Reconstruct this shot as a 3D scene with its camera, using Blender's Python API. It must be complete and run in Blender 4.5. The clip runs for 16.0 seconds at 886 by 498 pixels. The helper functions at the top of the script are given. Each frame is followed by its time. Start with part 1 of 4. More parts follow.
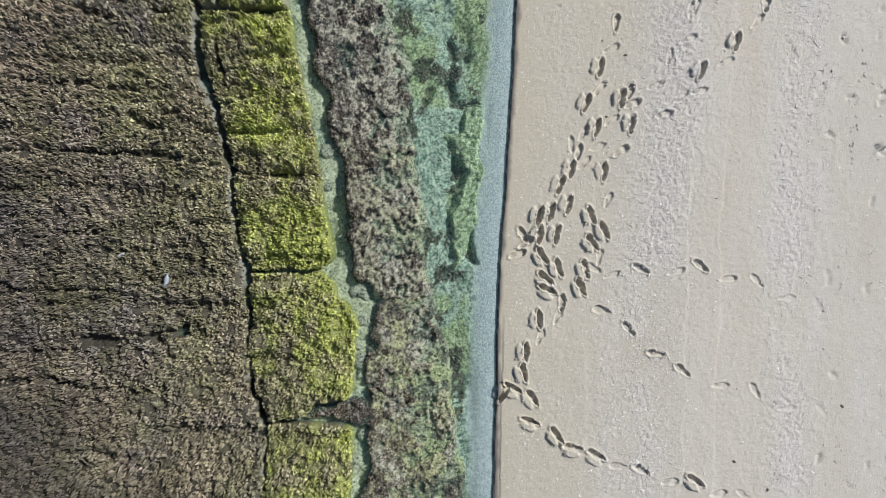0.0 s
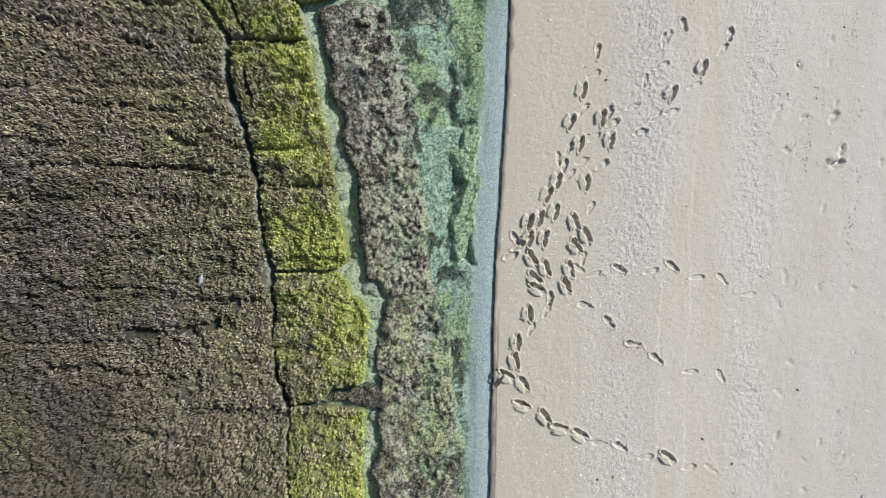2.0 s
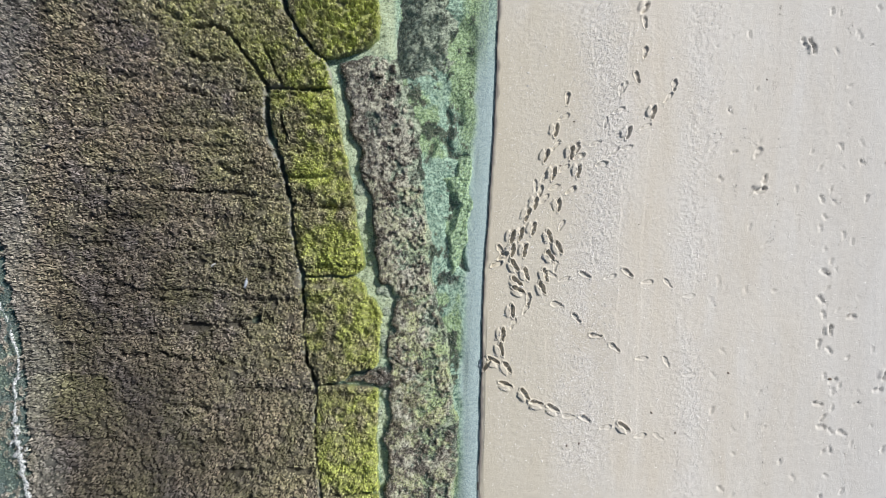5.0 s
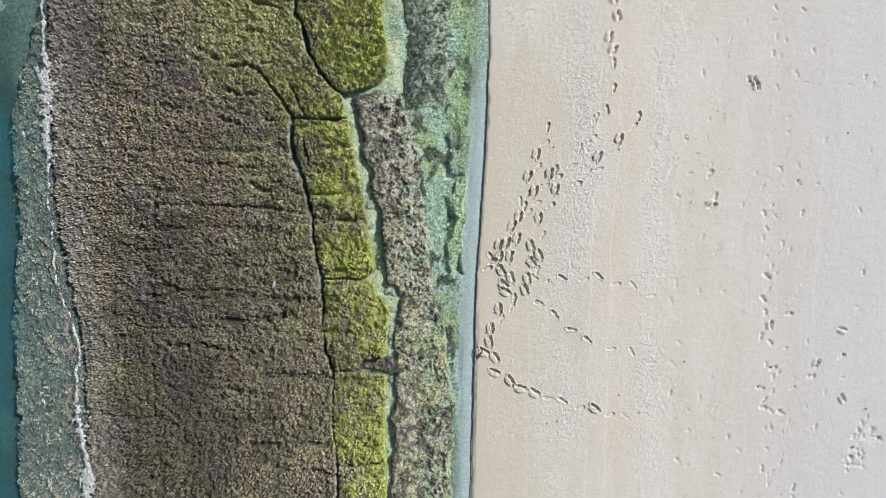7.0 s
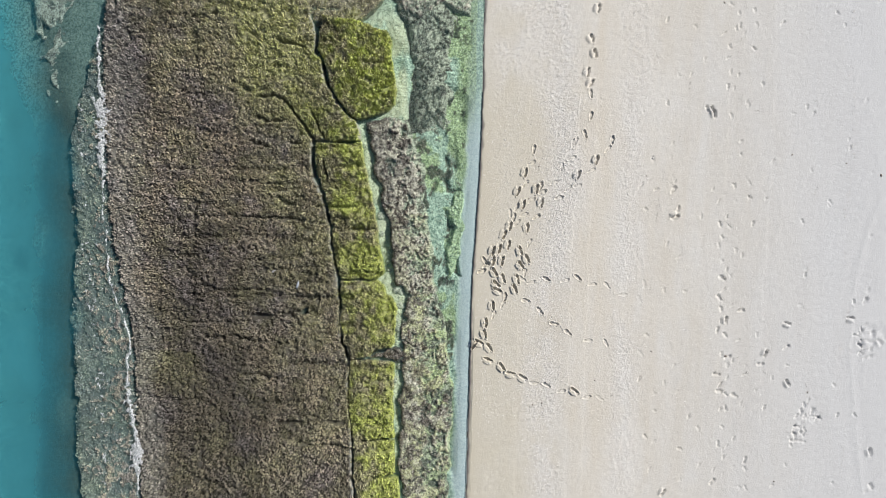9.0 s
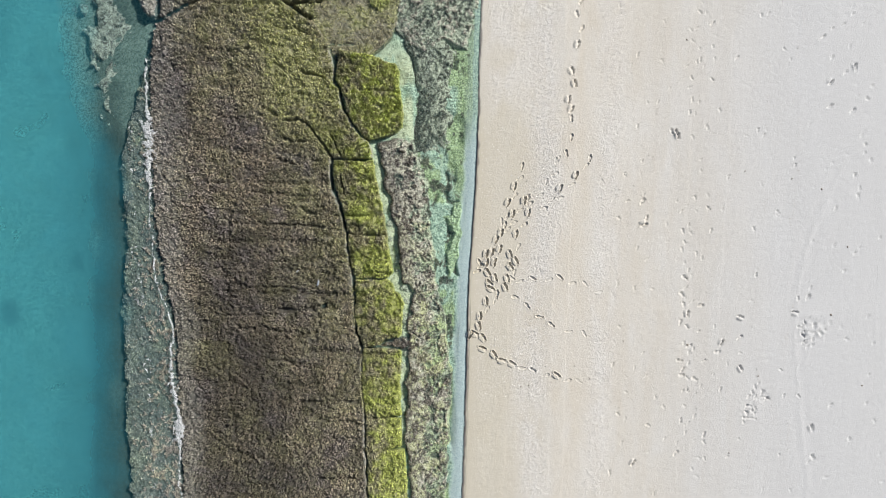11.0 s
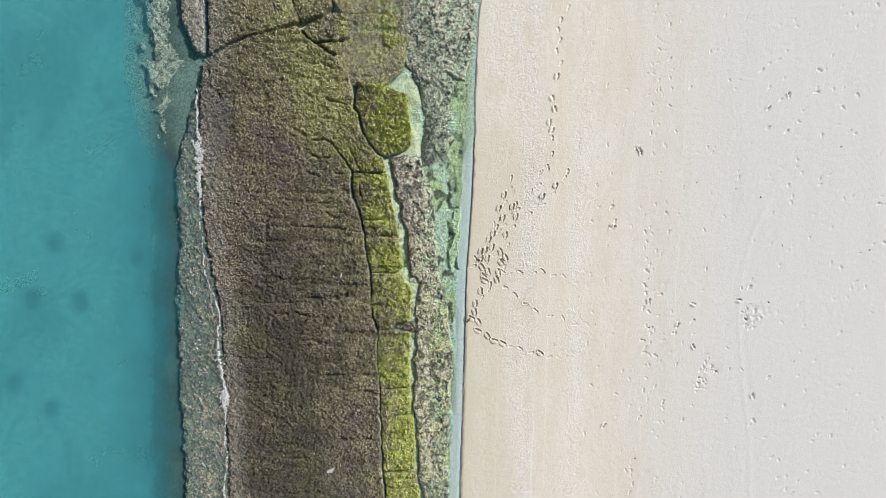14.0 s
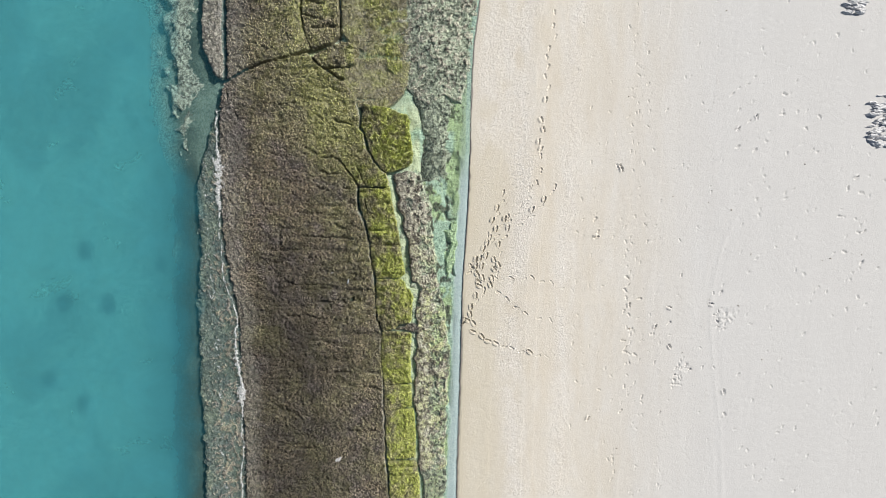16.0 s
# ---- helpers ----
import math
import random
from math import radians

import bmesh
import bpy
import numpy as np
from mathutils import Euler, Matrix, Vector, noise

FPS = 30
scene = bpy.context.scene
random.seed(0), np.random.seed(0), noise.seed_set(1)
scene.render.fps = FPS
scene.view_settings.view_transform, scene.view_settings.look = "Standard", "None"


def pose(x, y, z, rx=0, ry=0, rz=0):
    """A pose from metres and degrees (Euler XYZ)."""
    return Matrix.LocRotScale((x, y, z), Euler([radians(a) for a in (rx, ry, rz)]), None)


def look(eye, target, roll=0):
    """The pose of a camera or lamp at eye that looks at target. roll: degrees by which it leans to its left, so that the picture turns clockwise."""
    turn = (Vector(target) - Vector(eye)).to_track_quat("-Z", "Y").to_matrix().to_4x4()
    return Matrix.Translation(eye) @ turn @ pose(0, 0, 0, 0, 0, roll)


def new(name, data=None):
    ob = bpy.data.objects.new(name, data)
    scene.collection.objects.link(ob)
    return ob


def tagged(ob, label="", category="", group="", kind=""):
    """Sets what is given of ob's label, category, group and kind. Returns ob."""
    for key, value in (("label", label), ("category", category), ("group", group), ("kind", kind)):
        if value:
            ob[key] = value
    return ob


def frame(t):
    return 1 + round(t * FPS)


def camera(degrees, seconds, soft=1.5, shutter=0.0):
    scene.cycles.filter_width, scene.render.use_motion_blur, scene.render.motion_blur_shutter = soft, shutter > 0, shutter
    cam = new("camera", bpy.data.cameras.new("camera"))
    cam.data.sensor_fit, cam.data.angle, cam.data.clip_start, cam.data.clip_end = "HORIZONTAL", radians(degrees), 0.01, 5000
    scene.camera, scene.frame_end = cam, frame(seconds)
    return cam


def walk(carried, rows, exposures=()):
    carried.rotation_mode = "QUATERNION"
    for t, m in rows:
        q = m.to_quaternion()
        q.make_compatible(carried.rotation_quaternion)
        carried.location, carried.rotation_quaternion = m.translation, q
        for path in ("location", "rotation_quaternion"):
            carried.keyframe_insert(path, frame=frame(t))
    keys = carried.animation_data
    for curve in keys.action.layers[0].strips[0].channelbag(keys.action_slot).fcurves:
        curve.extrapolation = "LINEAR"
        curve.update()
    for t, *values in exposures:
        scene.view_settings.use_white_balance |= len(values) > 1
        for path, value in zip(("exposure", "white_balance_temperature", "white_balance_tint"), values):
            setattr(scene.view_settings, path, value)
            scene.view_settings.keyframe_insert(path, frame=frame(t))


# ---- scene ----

PROBLEM TO WORK ON
Look for the word "kind" in every line of the listing and copy the lines that have it.

FINAL RESULT
def tagged(ob, label="", category="", group="", kind=""):
    """Sets what is given of ob's label, category, group and kind. Returns ob."""
    for key, value in (("label", label), ("category", category), ("group", group), ("kind", kind)):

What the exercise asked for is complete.